Your task is to repeat the lines below exactly, excluding any pictures they contain.

══ AVAILABLE DATA

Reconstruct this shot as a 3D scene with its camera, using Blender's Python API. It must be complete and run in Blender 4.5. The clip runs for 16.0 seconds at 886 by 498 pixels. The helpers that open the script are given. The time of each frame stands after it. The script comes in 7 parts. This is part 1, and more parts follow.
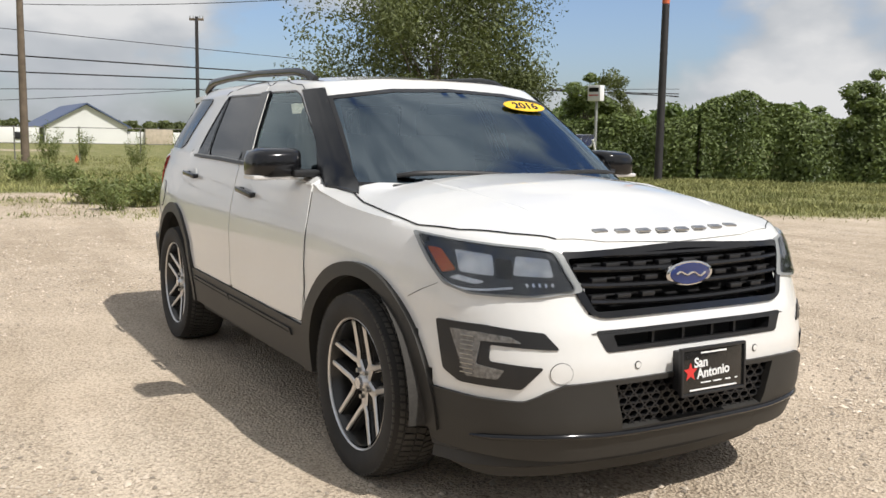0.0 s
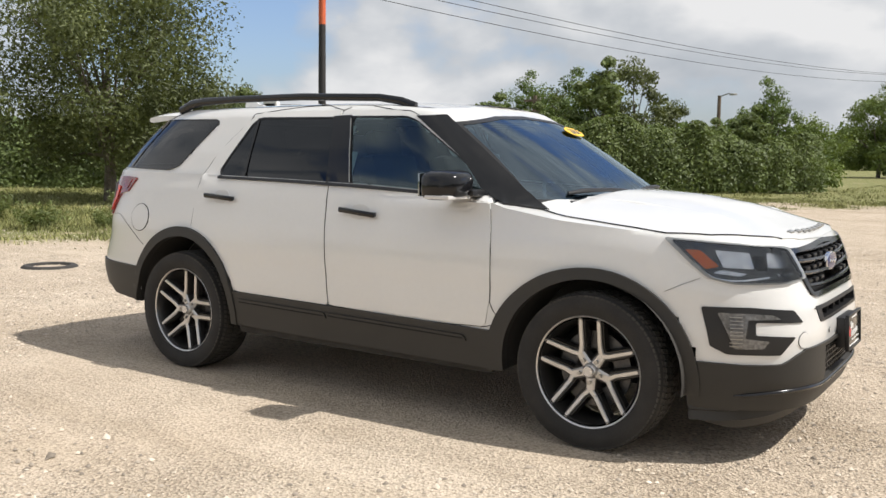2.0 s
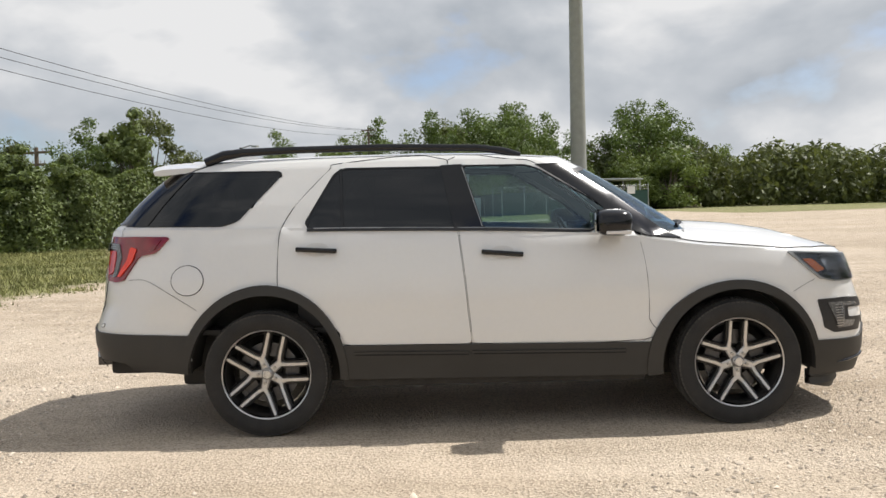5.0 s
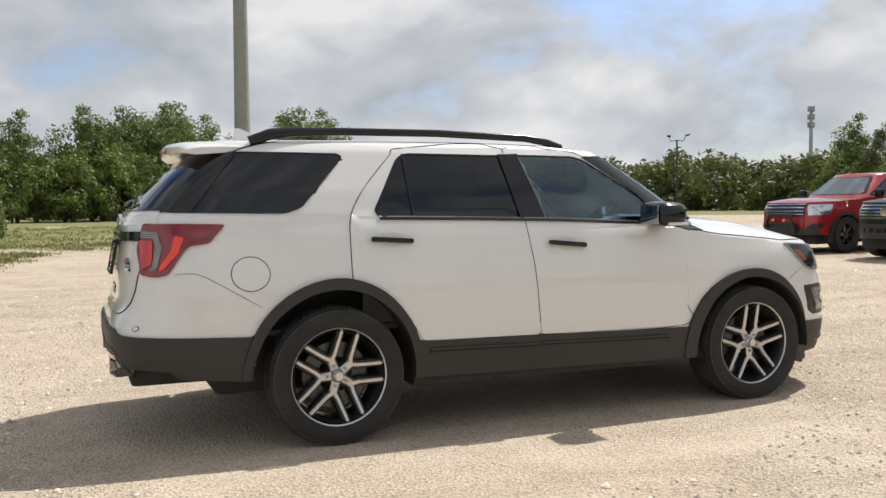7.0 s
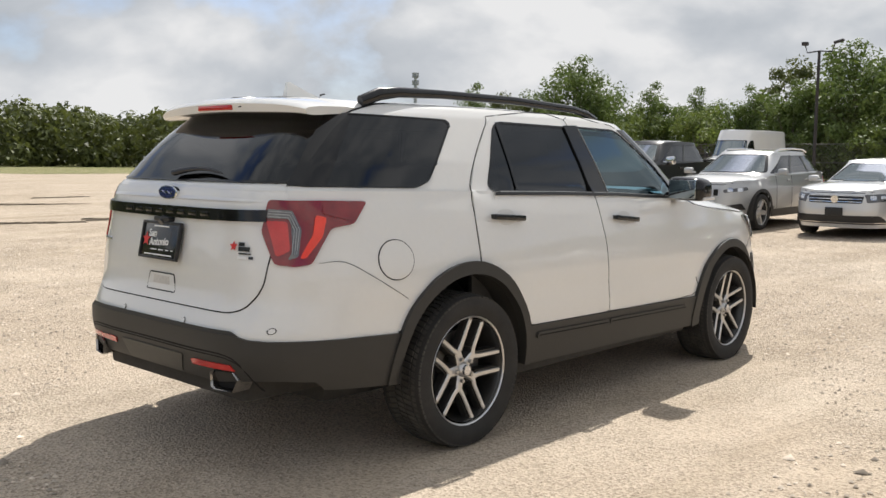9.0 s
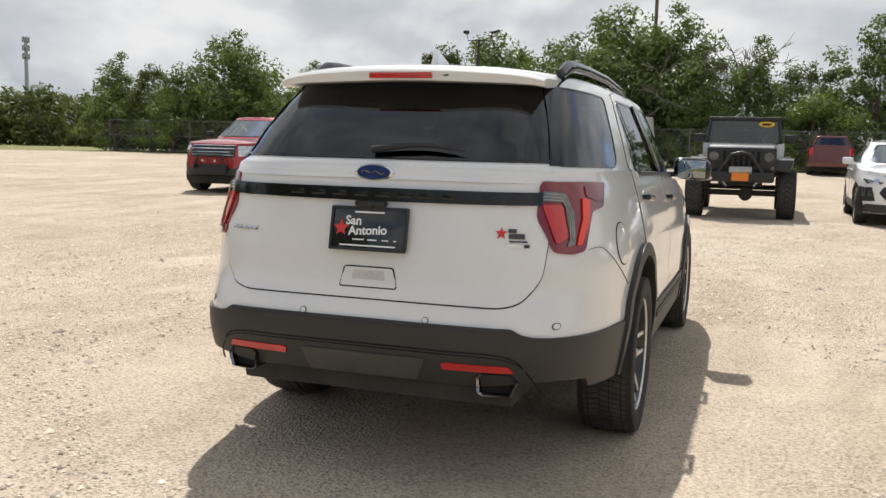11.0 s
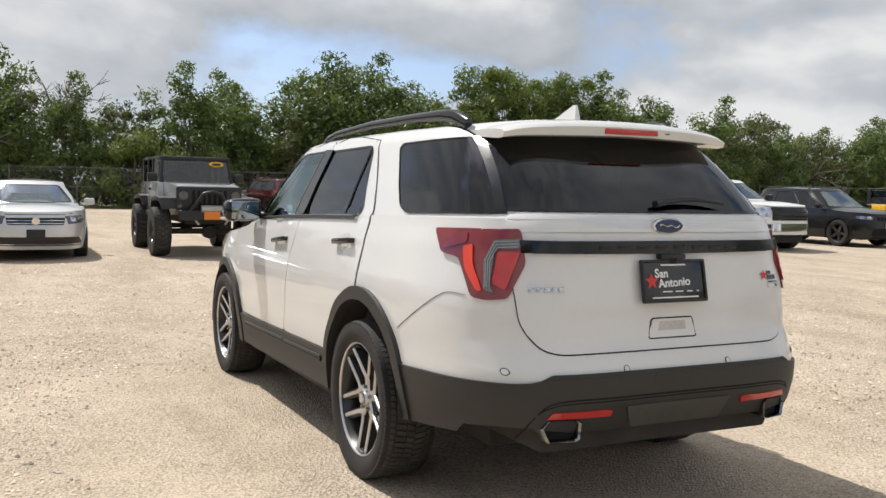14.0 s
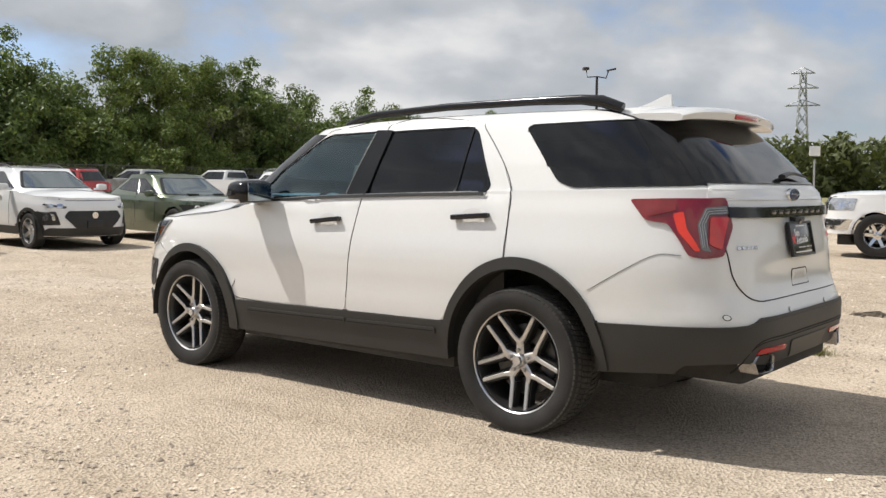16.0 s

════

**THE REPLY**
Reconstruct this shot as a 3D scene with its camera, using Blender's Python API. It must be complete and run in Blender 4.5. The clip runs for 16.0 seconds at 886 by 498 pixels. The helpers that open the script are given. The time of each frame stands after it. The script comes in 7 parts. This is part 1, and more parts follow.
0.0 s
2.0 s
5.0 s
7.0 s
9.0 s
11.0 s
14.0 s
16.0 s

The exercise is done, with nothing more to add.